City wants payment over Varsity House reassembly spat

Lawrence city commissioners are convinced the integrity of the old Varsity House has been ruined by a faulty redevelopment project, and they agreed to begin seeking a “cash payment” from local developer Thomas Fritzel as compensation.

Commissioners at their Tuesday evening meeting said they believed a previously agreed upon deal to move the 1908 home at 11th and Indiana streets to make way for a new apartment complex had not been upheld.

“I have been had in this deal,” said City Commissioner Mike Amyx, who helped broker a deal that called for the old three-story house to be moved to a new site so Fritzel could build an approximately 50-unit apartment complex in the Oread neighborhood.

Commissioners and members of the public began expressing concerns earlier this month as crews began reassembling the house on the site. Commissioners and several preservationists said it appeared the house was almost entirely being built with new materials rather than with original pieces of the distinctive house that in the mid-1900s was home to the varsity starters of the Kansas University football team.

On Tuesday, commissioners said they would begin the process of trying to broker a settlement with Fritzel over what commissioners deemed was a violation of an agreed upon site plan. Mayor Bob Schumm made it clear he expected the settlement to involve a significant monetary fine, but no amount was mentioned.

It wasn’t clear Tuesday whether Fritzel would agree to enter into any such settlement discussion. Fritzel did not make comments at Tuesday’s meeting but previously has said he disagrees with any finding that he did not comply with the site plan for the project.

Several members of the public, though, urged commissioners to take action against Fritzel.

“He bamboozled the commission into thinking there was an amicable compromise,” Lawrence historic preservation architect Stan Hernly said of Fritzel. “We have all been played as fools.”

Commissioners on Tuesday, however, did learn that the city’s planning staff was notified beforehand by Fritzel that he intended to cut the house into modular pieces rather than move it in one piece.

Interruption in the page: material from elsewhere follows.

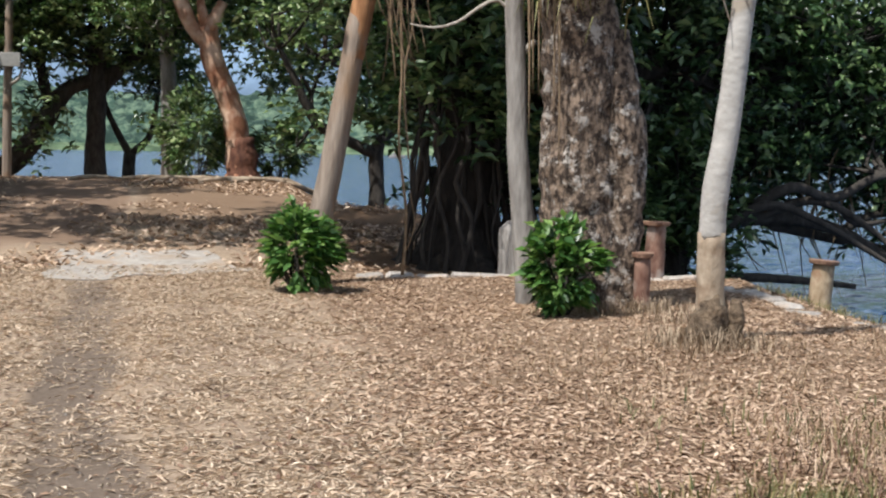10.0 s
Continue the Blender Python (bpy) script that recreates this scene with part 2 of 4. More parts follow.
def rut_masks(x, y):
    w = (fbm(x * 1.3, y * 0.7, 11) - 0.5)
    l = 1 - smooth(0.02, 0.36, np.abs(x - rut_left(y) + w * 0.4) - 0.08)
    l = l * smooth(0.28, 0.5, fbm(x * 0.8, y * 0.45, 21) + 0.14 * smooth(14, 20, y) + 0.16 * smooth(6, 4.5, y))
    r = 1 - smooth(0.02, 0.38, np.abs(x - rut_right(y) + w * 0.4) - 0.12)
    # bare brown strip beside the right rut
    edge = np.interp(y, [-5, 3.7, 7, 9, 12, 16], [1.45, 1.32, 1.0, 0.72, 0.4, 0.1])
    brown = (1 - smooth(-0.12, 0.16, x - edge + w * 0.7)) * smooth(-0.15, 0.1, x - rut_right(y)) * (1 - smooth(9, 14, y))
    r = r * (0.64 + 0.36 * smooth(0.3, 0.55, fbm(x * 1.1, y * 0.6, 23) + 0.2 * smooth(10, 4, y)))
    return np.clip(l, 0, 1), np.clip(r * (1 - smooth(17, 22, y) * 0.5), 0, 1), np.clip(brown, 0, 1)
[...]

City staff members confirmed the Planning Department approved of that method, but Planning Director Scott McCullough said his department was under the assumption the house would be reassembled using federal historic standards.

Those standards include numbering the pieces of the house and then putting them back in their original places in the structure. Instead, Fritzel’s crews have been using original material — mainly wall studs and floor joists — as part of the new construction of the house.

An architect for Fritzel told commissioners more original material would be used on the second and third floor of the house.

Commissioners said they would insist upon that, but they predicted nothing could be done that would restore the integrity of the Varsity House.

“I believe sanctions have to be in order here,” Schumm said. “We can’t send the message that when you have an agreement with the city that you can simply break it.”